Depression will affect 1 out of 5 individuals in their lifetime. Antidepressant treatments are not effective for 30-50% patients, only 30% completely remit and do not suffer from another depressive episode, suggesting that current therapies do not address important biological mechanisms involved such as neurovascular dysfunction or inflammation, which are receiving increasing attention in psychiatry. Depression is more prevalent and recurrent in patients affected by cardiovascular diseases and stroke and, conversely, depressed individuals are more at risk to develop these pathologies, suggesting a relationship between vascular dysfunction and this mood disorder.
We showed that chronic social stress induces blood-brain barrier (BBB) leakage in male mice, promoting depressive behaviors.
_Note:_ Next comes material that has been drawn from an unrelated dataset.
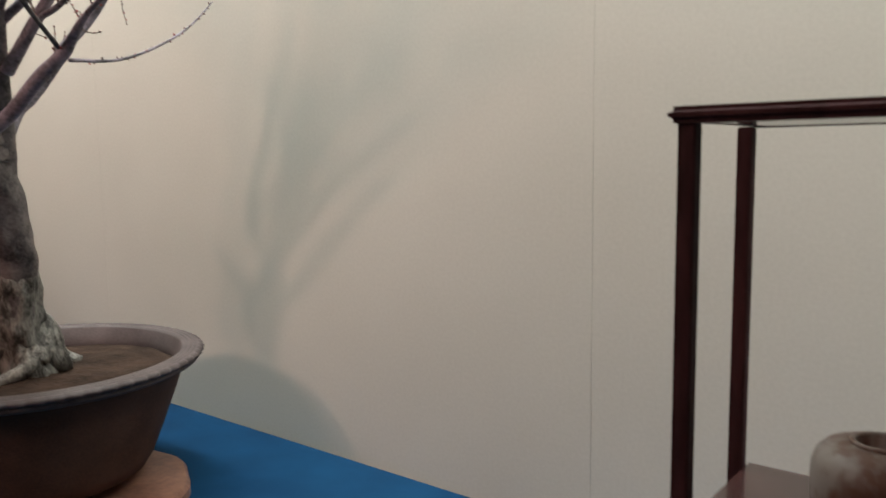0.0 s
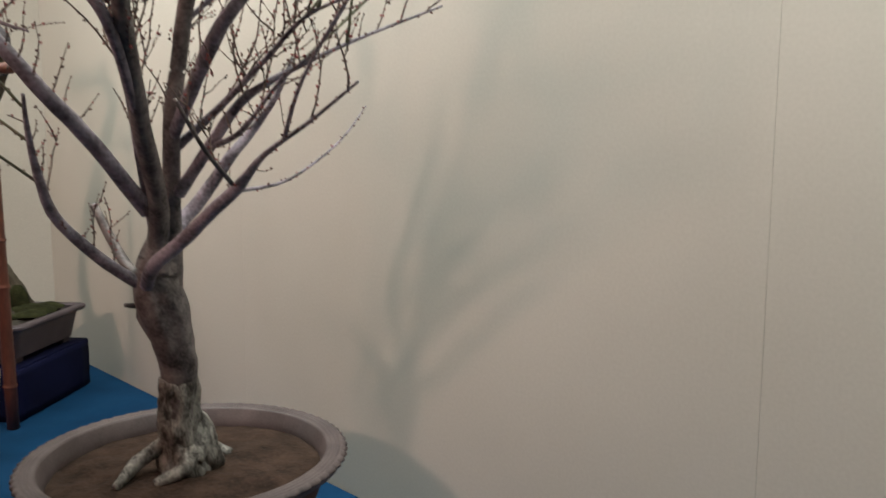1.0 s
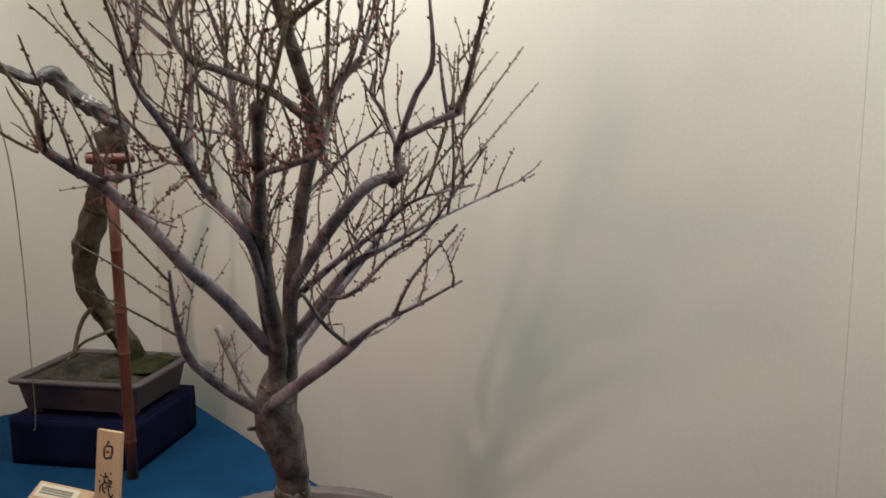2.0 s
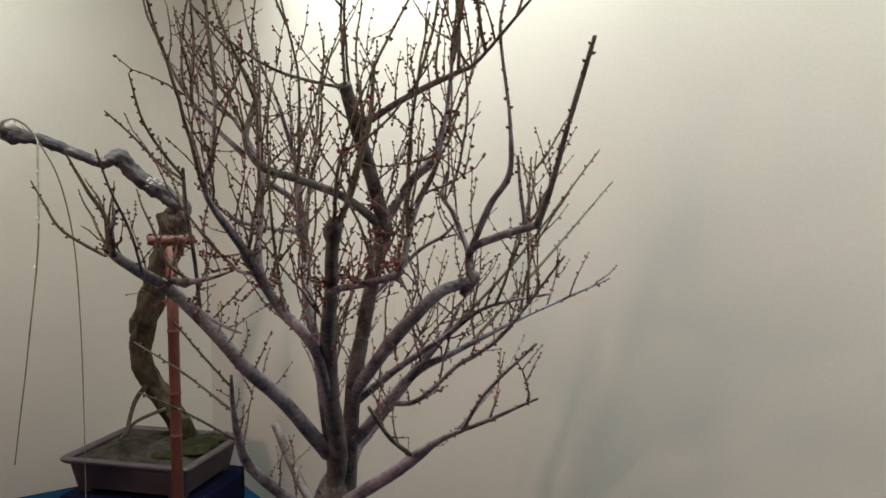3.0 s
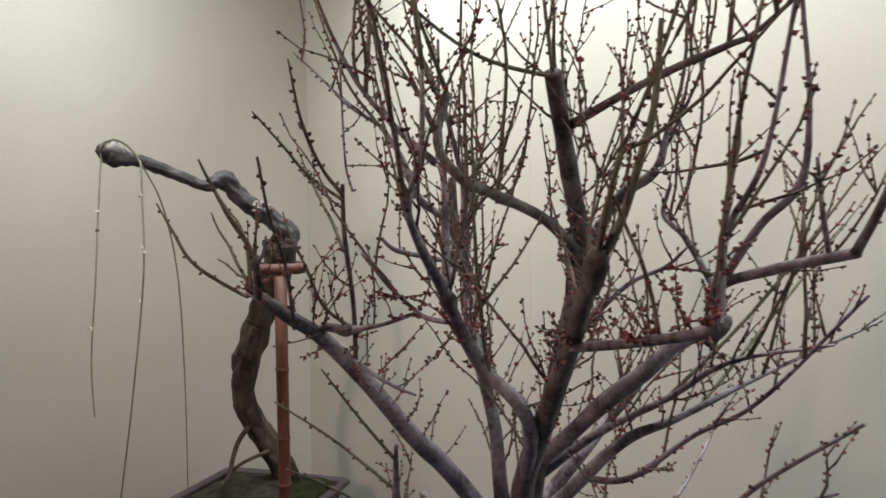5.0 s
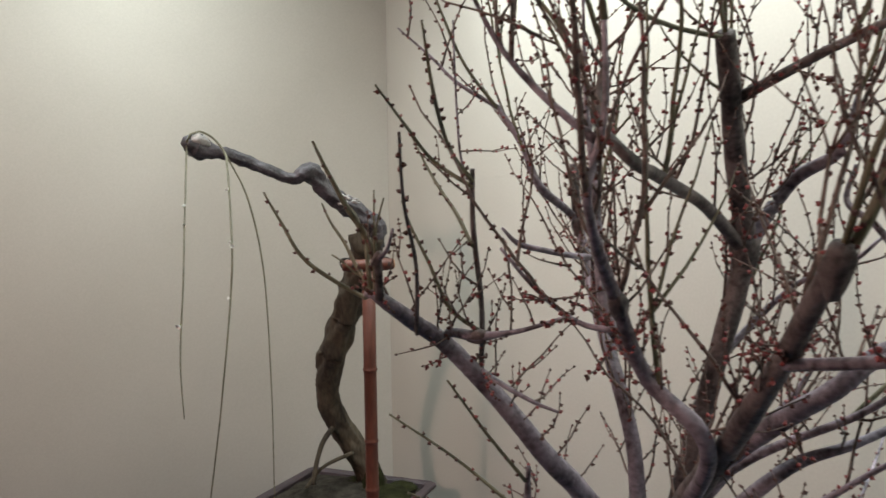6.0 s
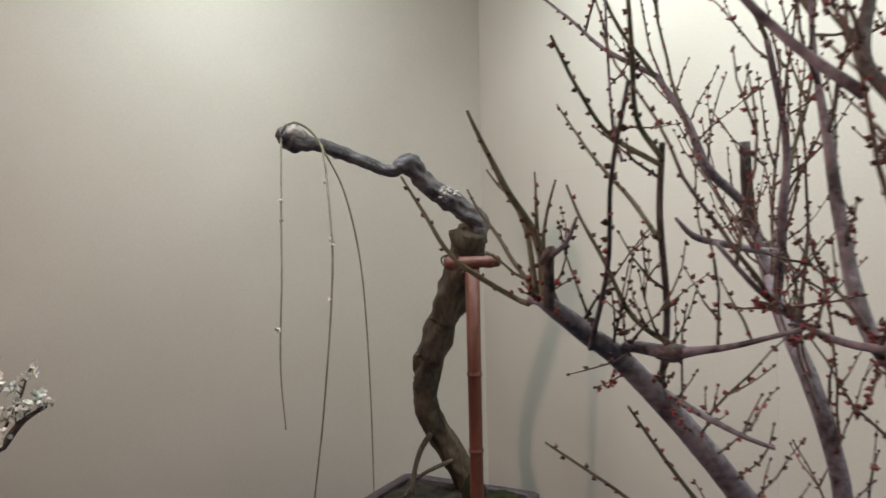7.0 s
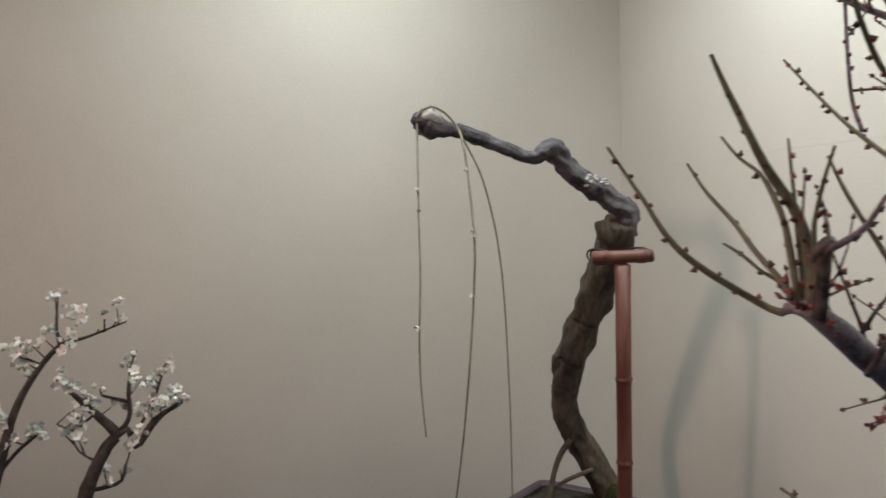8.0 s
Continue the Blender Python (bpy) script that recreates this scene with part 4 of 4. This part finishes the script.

The BBB is the ultimate frontier between the brain and harmful toxins or inflammatory signals circulating in the blood. The endocannabinoid system can regulate BBB permeability and has been associated with stress responses. It is composed of endocannabinoids, which are endogenous lipid-based neurotransmitters that bind to cannabinoid receptors, and cannabinoid receptor proteins that are expressed throughout the central nervous system and peripheral organs. The endocannabinoid system is involved in the pharmacological effects of cannabis but also several biological processes including pain, immune response and changes in the intestinal microbiota. The gut microbiota is disrupted in depressed patients leading to increased inflammation and gut barrier hyperpermeability. Thus, loss of the BBB permeability induced by chronic stress could come from changes in the microbiome endocannabinoid environment leading to release of inflammatory signals in the circulation, subsequent vascular dysfunction and establishment of depressive behaviors.
We propose here to evaluate if the endocannabinoid system could represent a promising target to promote neurovascular health and stress resilience by using a multidisciplinary and translational approach combining experiments performed in mice to validation in human samples including from women and Northern populations.